A experiência nos obriga a enxergar instituições de saúde de uma forma mais negativa que positiva, um espaço cheio de conflitos e desumanização.

  QUE FALTA
Falta os profissionais adquirirem novos hábitos mais apropriados às características humanas,imaginar como gostaria de ser tratado em relação a tudo e a todos e agir de acordo com os próprios anseios. Falta a disponibilidade para a escuta, a prática menos robotizada e a aproximação dos aspectos bio-psico-socio-espirituais.
Falta a preocupação com o futuro. Tudo na vida deve convergir para a elevação e não vejo como ser diferente nas ciências da saúde. Distorções devem ser apontadas ( é o que estou tentando fazer), para suas correções.
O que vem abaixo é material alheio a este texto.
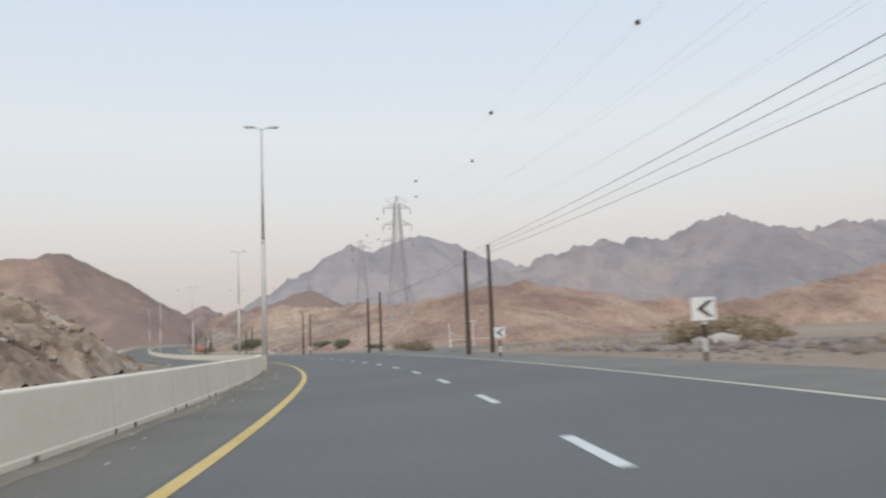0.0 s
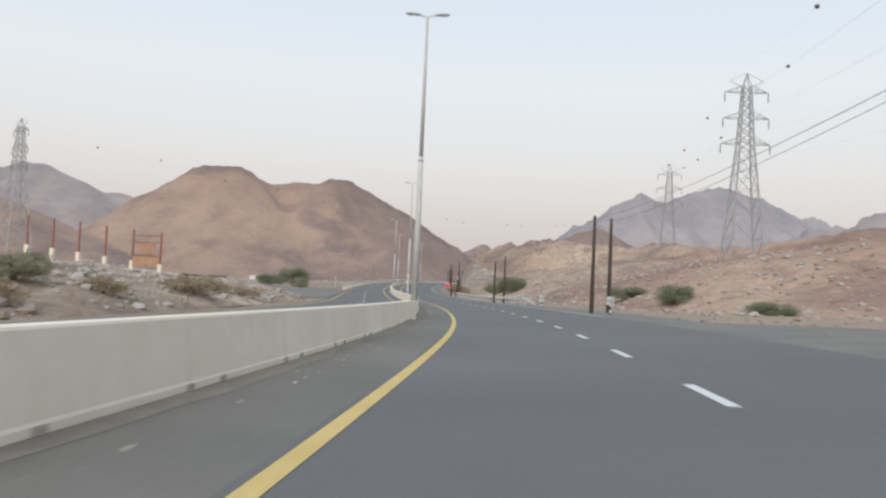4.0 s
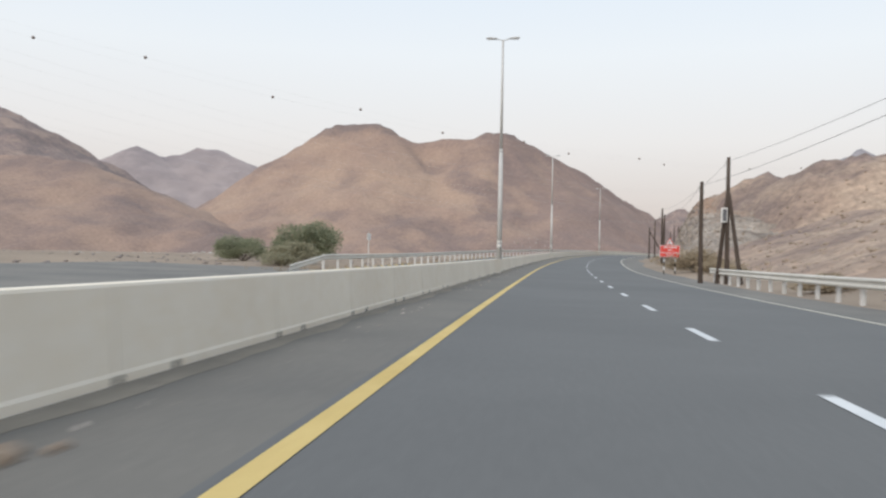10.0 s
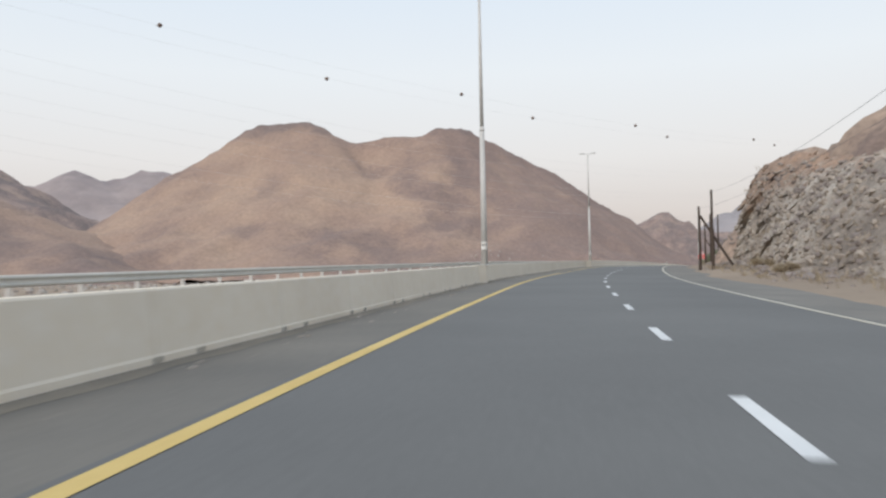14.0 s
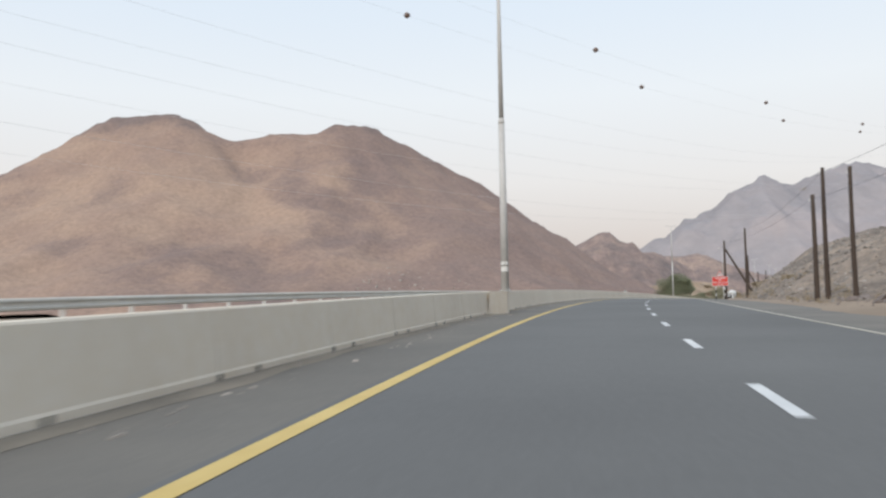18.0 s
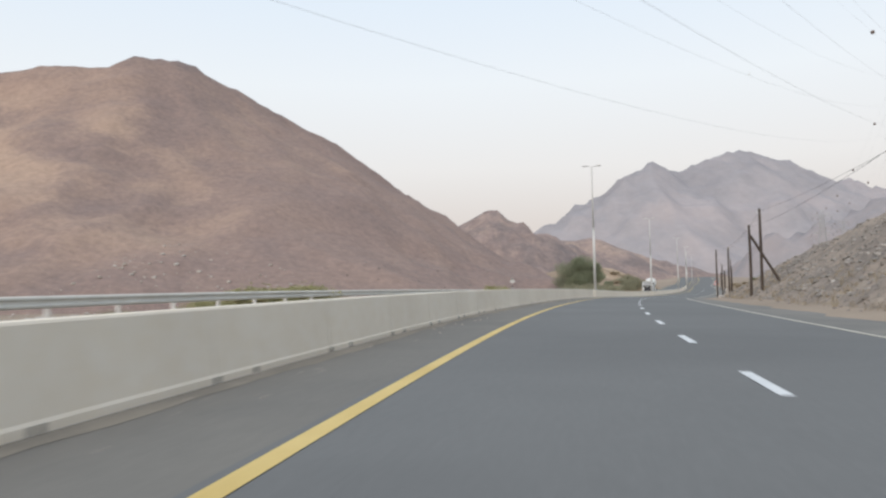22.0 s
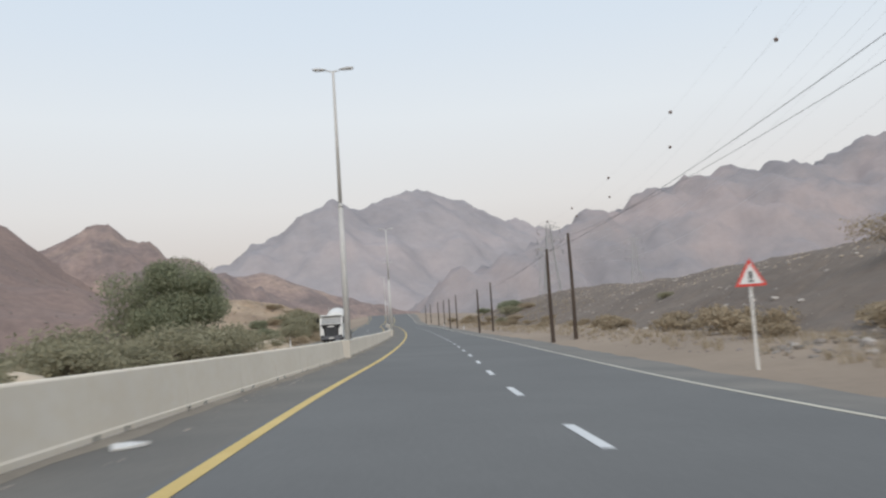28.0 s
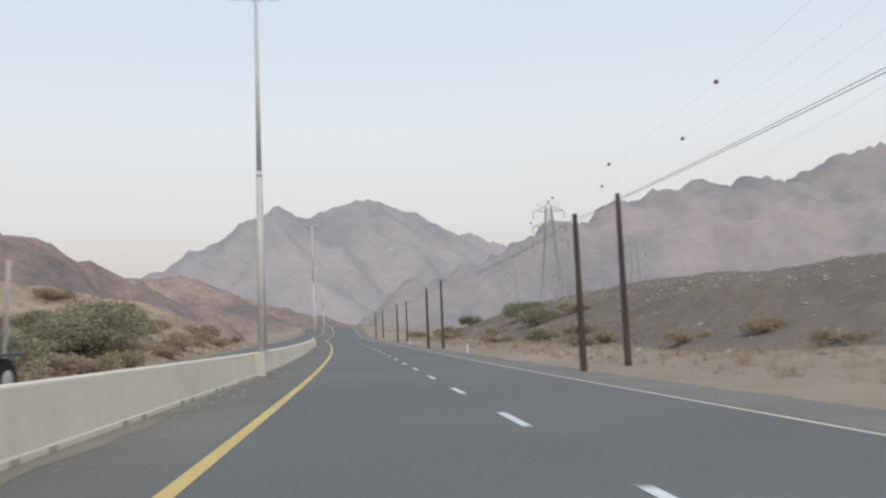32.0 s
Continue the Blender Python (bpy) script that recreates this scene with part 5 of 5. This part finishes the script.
for yy, r in prof:
    cz = 2.2 + (-2.4 - yy) * 0.12
    rings.append([bm.verts.new((r * math.cos(t), yy, cz + r * math.sin(t))) for t in [i * math.pi / 12 for i in range(24)]])
for p, q in zip(rings, rings[1:]):
    for i in range(24):
        bm.faces.new((p[i], p[(i + 1) % 24], q[(i + 1) % 24], q[i]))
bm.faces.new(rings[0])
bm.faces.new(rings[-1])
drum = tp("drum", bm, DRUM_PAINT, None, "big pale rotating drum", True)
bm = bmesh.new()
for i in range(4):
    rod(bm, ((-0.6, -8.3, 3.5), (0.6, -8.3, 3.5), (-0.6, -9.0, 3.4), (0.6, -9.0, 3.4))[i], ((-0.5, -8.3, 1.0), (0.5, -8.3, 1.0), (-0.5, -9.0, 1.0), (0.5, -9.0, 1.0))[i], 0.05, None, 6)
tp("rear_frame", bm, STEEL)
bm = bmesh.new()
bmesh.ops.create_cone(bm, cap_ends=False, segments=12, radius1=0.28, radius2=0.5, depth=0.6, matrix=Matrix.Translation((0, -8.7, 3.4)))
tp("hopper", bm, DRUM_PAINT)
bm = bmesh.new()
rod(bm, (0.3, -9.1, 2.2), (0.9, -9.6, 1.1), 0.2, 0.16, 8)
tp("chute", bm, STEEL)
bm = bmesh.new()
for x in (1.1, 1.45):
    rod(bm, (x, -8.4, 0.8), (x, -8.4, 3.9), 0.03, None, 6)
for k in range(9):
    rod(bm, (1.1, -8.4, 0.95 + k * 0.33), (1.45, -8.4, 0.95 + k * 0.33), 0.02, None, 5)
tp("ladder", bm, STEEL)
for sx in (-1, 1):
    bm = bmesh.new()
    box(bm, sx * 1.0, -4.8, 0.95, 0.4, 1.8, 0.55, 0.04)
    tp("side_tank", bm, TRUCK_WHITE)
    bm = bmesh.new()
    box(bm, sx * 1.0, -7.0, 1.12, 0.46, 2.9, 0.06, 0.01)
    tp("mudguard", bm, WIRE)

# ---- plants and stones ----
def leafy(name, c1, c2, c3):
    m, t, b = mat(name, 0.85)
    r = t.nodes.new("ShaderNodeNewGeometry").outputs["Random Per Island"]
    col = ramp(t, r, [(0.1, c1), (0.55, c2), (0.95, c3)])
    col = mix(t, ramp(t, noise_tex(t, coords(t), 0.7, 3), [(0.35, (0, 0, 0)), (0.7, (0.55, 0.55, 0.55))]), col, c3)
    t.links.new(col, b.inputs["Base Color"])
    thin = t.nodes.new("ShaderNodeBsdfTranslucent")
    t.links.new(col, thin.inputs["Color"])
    both = t.nodes.new("ShaderNodeMixShader")
    both.inputs[0].default_value = 0.4
    t.links.new(b.outputs[0], both.inputs[1])
    t.links.new(thin.outputs[0], both.inputs[2])
    t.links.new(both.outputs[0], t.nodes["Material Output"].inputs["Surface"])
    return m


GREEN = leafy("grey_green_leaves", (0.2, 0.22, 0.14), (0.25, 0.268, 0.172), (0.31, 0.32, 0.215))
SAGE = leafy("dusty_sage_leaves", (0.26, 0.25, 0.165), (0.305, 0.29, 0.195), (0.37, 0.345, 0.24))
OLIVE = leafy("yellow_green_leaves", (0.27, 0.26, 0.13), (0.34, 0.32, 0.16), (0.42, 0.385, 0.21))
DRY = leafy("dry_straw_twigs", (0.29, 0.23, 0.155), (0.37, 0.3, 0.21), (0.46, 0.38, 0.27))
BARK = surface("grey_brown_bark", (0.12, 0.095, 0.075), (0.2, 0.165, 0.135), None, 2, 14, 0.9, 0.5, 0.01)


def plant(name, m, width, height, leaves, material, label, category, group, seed, trunk=0.0, size=0.16, stems=5):
    """A shrub or tree: stems from one root and an uneven crown of small leaf sprays."""
    rng = random.Random(seed)
    top = empty(name, m, label, category, group)
    lobes = []
    for k in range(min(8 + leaves // 260, 22)):
        a, d = rng.uniform(0, 6.283), math.sqrt(rng.random()) * width * 0.36
        z = trunk + (height - trunk) * rng.uniform(0.18, 0.8) * (1 - 0.5 * (d / (width * 0.5)) ** 2)
        lobes.append((d * math.cos(a), d * math.sin(a), z, rng.uniform(0.13, 0.25) * width))
    bm = bmesh.new()
    for k in range(stems):
        lx, ly, lz, _ = lobes[k % len(lobes)]
        base = Vector((rng.uniform(-0.05, 0.05) * width * 0.3, rng.uniform(-0.05, 0.05) * width * 0.3, -0.15))
        mid = Vector((lx * 0.35, ly * 0.35, max(trunk * 0.7, lz * 0.45)))
        r = max(0.02, height * 0.022)
        rod(bm, base, mid, r, r * 0.7, 7)
        rod(bm, mid, (lx, ly, lz), r * 0.7, r * 0.25, 6)
        for _ in range(3):
            q = rng.choice(lobes)
            rod(bm, mid, (q[0], q[1], q[2]), r * 0.4, r * 0.12, 5)
    part("trunk" if trunk else "stems", bm, BARK, top)
    verts, faces = [], []
    per = leaves // len(lobes)
    for lx, ly, lz, lr in lobes:
        for _ in range(per):
            while True:
                p = Vector((rng.uniform(-1, 1), rng.uniform(-1, 1), rng.uniform(-1, 1)))
                if 0.25 < p.length < 1:
                    break
            p *= rng.uniform(0.8, 1.18)
            c = Vector((lx + p.x * lr, ly + p.y * lr, max(0.06, lz + p.z * lr * 0.62)))
            s = size * rng.uniform(0.6, 1.5)
            n = Vector((rng.gauss(0, 1), rng.gauss(0, 1), rng.gauss(0, 0.8))).normalized()
            u = n.orthogonal().normalized()
            u = (Matrix.Rotation(rng.uniform(0, 6.28), 3, n) @ u) * s
            w = n.cross(u) * 0.38
            i = len(verts)
            verts += [c - u, c + w * 0.9, c + u, c - w]
            faces.append((i, i + 1, i + 2, i + 3))
    crown = mesh_ob("crown", verts, faces, material, top)
    return top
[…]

Talvez o leitor ache que também faltem os nomes dos hospitais. Creio que não, porque isto não se trata de uma denúncia, apenas um alerta e um desabafo.
Assusta-me essa realidade, porque os estudantes entram na universidade muito cedo e sem experiência, extraindo lições equivocadas. NÃO DEVEMOS ESQUECER QUE SÃO ELES QUE VÃO NOS ATENDER NUM FUTURO BEM PRÓXIMO.
QUE DEUS NOS AJUDE PARA QUE ESSAS DISTORÇÕES JÁ TENHAM SIDO CORRIGIDAS!